- _BRIEF_: Write out, exactly as given, every line from the one holding "of a camera" to the one holding "scene.collection.objects.link(ob)", including both.

- _SOURCE DATA_:

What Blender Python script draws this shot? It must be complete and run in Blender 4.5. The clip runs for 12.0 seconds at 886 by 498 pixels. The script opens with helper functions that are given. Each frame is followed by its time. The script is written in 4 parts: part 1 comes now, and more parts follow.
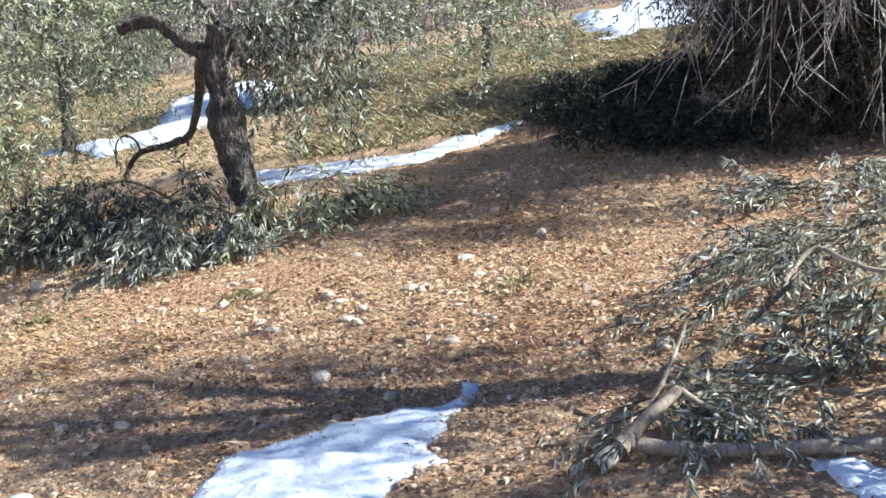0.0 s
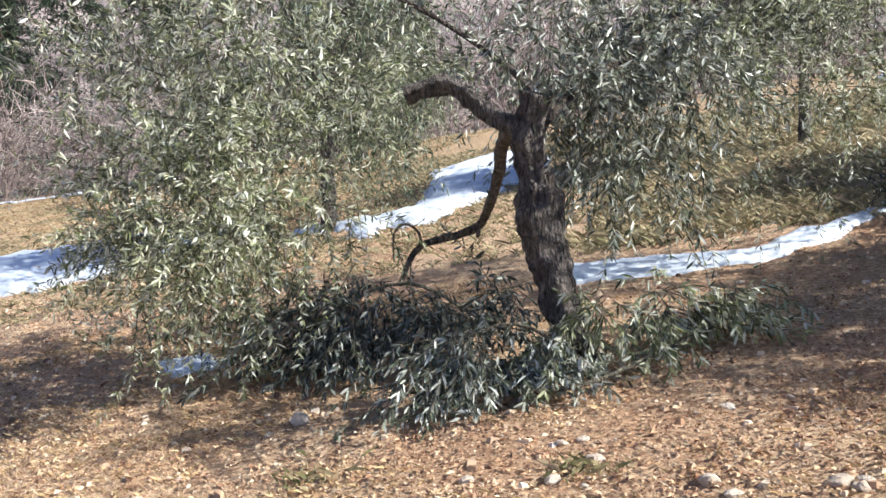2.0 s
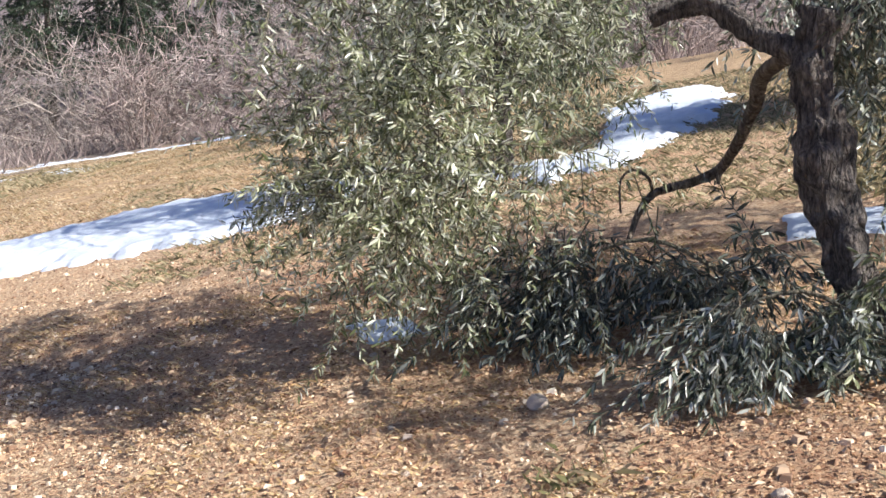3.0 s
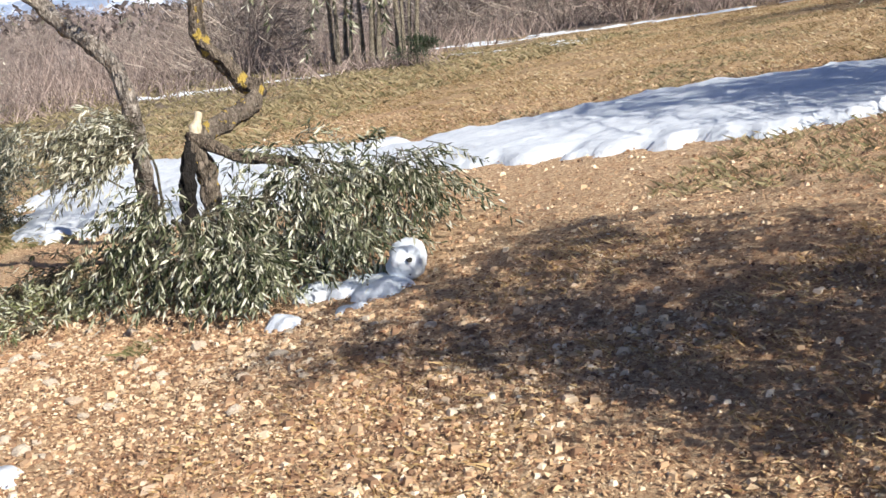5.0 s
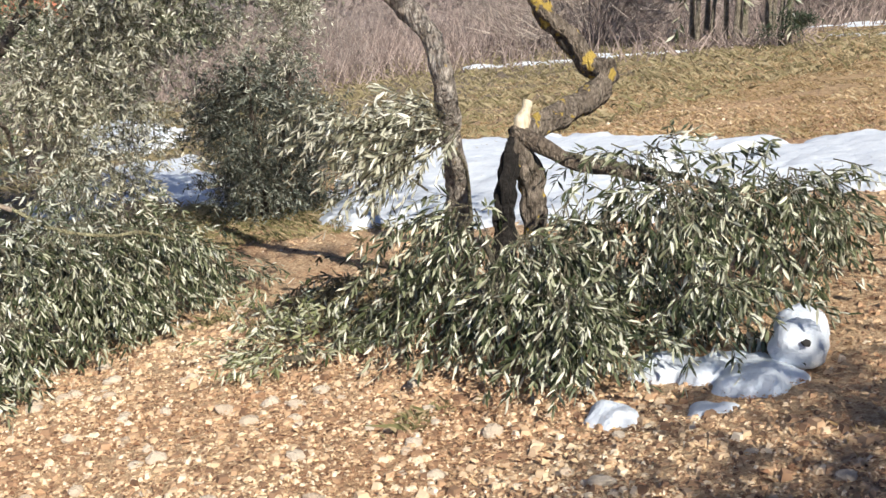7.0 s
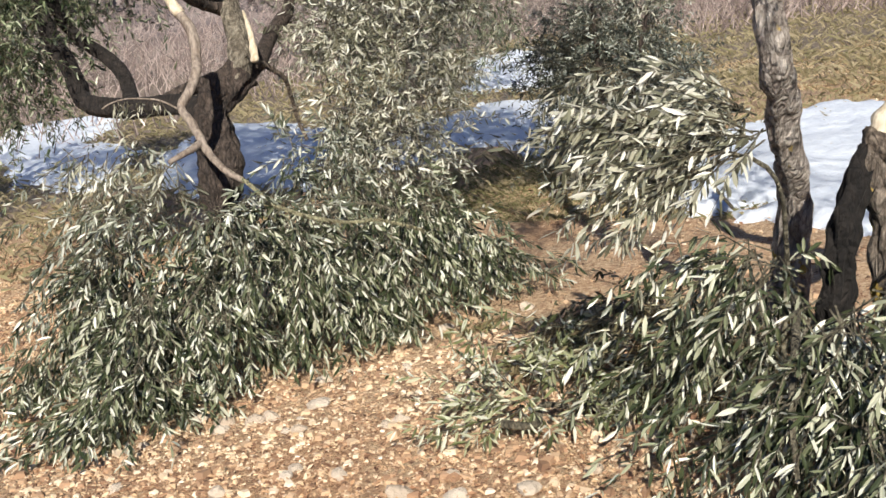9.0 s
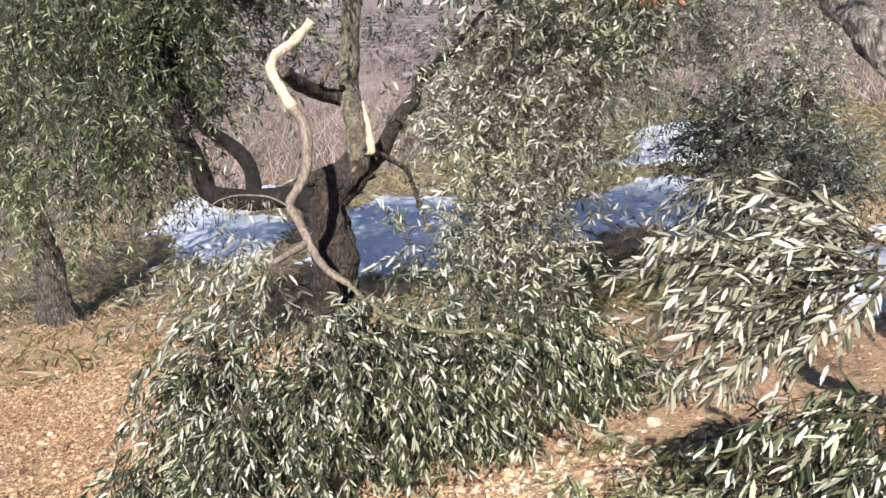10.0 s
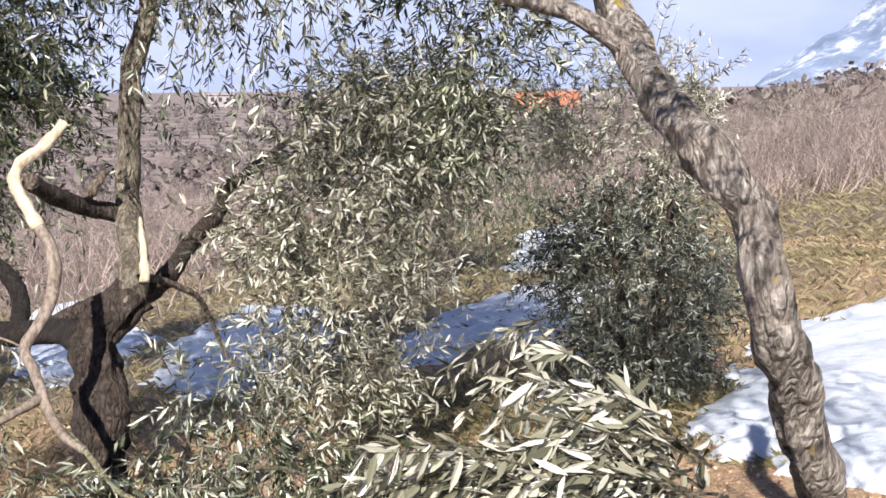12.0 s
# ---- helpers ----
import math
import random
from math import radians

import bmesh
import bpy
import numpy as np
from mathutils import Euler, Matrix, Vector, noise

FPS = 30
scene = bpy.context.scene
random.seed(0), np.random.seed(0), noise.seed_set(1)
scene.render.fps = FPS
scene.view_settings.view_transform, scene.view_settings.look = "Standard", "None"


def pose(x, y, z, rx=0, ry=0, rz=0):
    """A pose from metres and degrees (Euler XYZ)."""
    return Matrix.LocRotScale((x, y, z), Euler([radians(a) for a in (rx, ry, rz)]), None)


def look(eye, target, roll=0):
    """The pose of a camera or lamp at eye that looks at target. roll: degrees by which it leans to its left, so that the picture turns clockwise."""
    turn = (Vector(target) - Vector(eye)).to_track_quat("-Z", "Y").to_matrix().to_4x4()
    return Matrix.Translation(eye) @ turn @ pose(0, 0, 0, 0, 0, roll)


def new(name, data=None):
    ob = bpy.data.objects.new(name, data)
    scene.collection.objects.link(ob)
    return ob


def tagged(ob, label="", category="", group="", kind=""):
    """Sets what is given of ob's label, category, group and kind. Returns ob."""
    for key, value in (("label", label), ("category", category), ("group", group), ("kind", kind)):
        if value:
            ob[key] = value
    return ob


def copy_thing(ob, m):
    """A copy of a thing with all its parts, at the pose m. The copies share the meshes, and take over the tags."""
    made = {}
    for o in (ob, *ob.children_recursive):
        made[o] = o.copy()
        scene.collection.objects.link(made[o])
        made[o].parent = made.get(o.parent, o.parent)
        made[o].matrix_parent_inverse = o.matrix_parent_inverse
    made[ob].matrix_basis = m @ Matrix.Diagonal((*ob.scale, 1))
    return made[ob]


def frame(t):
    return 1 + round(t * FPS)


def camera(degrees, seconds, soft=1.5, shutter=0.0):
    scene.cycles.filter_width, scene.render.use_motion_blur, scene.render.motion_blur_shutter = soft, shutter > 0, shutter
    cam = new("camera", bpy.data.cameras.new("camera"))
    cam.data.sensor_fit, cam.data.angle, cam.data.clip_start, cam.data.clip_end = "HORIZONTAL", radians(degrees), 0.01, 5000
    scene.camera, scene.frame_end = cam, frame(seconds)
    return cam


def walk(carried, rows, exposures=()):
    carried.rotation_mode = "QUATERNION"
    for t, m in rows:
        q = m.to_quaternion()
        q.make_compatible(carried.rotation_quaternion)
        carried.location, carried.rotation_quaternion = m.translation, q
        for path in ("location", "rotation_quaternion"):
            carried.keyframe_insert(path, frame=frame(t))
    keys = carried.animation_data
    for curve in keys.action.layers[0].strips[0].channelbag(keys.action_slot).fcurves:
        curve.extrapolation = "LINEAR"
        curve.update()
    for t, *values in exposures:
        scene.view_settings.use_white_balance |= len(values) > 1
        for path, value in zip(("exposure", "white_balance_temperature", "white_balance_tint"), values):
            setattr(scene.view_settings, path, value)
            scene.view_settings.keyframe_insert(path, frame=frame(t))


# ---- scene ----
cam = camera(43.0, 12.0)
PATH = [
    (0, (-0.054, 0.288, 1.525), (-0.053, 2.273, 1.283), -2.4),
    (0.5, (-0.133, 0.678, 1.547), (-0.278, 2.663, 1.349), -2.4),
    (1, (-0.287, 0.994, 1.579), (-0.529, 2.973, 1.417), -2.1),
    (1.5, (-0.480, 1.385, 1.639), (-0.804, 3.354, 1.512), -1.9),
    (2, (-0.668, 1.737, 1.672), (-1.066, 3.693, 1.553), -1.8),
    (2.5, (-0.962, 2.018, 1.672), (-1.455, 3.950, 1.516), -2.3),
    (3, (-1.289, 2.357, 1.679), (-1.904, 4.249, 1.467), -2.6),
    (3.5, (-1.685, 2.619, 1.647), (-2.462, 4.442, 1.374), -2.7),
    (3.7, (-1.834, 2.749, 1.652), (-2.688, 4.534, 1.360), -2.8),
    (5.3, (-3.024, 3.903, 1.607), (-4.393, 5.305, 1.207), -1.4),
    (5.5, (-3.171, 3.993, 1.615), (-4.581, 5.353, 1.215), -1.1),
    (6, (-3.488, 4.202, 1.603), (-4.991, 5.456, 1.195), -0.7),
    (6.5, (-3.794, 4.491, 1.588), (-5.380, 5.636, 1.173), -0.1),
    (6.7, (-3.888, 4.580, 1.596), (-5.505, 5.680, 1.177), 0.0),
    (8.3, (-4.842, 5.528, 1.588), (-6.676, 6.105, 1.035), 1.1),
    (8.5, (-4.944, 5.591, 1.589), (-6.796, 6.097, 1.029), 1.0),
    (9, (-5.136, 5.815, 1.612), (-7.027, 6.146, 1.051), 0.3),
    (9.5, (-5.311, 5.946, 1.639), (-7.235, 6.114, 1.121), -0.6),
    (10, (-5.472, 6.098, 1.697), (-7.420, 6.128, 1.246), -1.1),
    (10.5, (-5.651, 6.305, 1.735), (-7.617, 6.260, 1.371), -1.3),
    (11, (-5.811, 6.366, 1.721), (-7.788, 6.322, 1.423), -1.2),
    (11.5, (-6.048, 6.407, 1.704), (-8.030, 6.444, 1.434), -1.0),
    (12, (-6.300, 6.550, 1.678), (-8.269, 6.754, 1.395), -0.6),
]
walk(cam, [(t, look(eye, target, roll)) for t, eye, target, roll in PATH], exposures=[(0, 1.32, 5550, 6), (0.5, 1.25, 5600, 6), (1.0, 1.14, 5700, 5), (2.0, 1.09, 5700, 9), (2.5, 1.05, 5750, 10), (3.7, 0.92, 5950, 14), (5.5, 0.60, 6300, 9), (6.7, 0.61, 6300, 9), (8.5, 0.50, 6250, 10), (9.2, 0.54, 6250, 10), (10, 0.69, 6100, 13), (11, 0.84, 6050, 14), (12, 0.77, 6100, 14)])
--
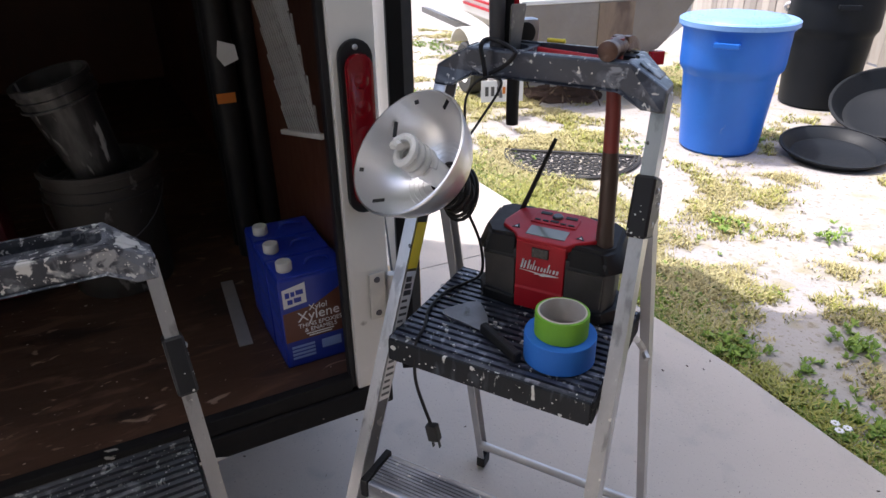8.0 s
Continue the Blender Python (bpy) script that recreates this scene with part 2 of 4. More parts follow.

- _FULL OUTPUT_:
    """The pose of a camera or lamp at eye that looks at target. roll: degrees by which it leans to its left, so that the picture turns clockwise."""
    turn = (Vector(target) - Vector(eye)).to_track_quat("-Z", "Y").to_matrix().to_4x4()
    return Matrix.Translation(eye) @ turn @ pose(0, 0, 0, 0, 0, roll)


def new(name, data=None):
    ob = bpy.data.objects.new(name, data)
    scene.collection.objects.link(ob)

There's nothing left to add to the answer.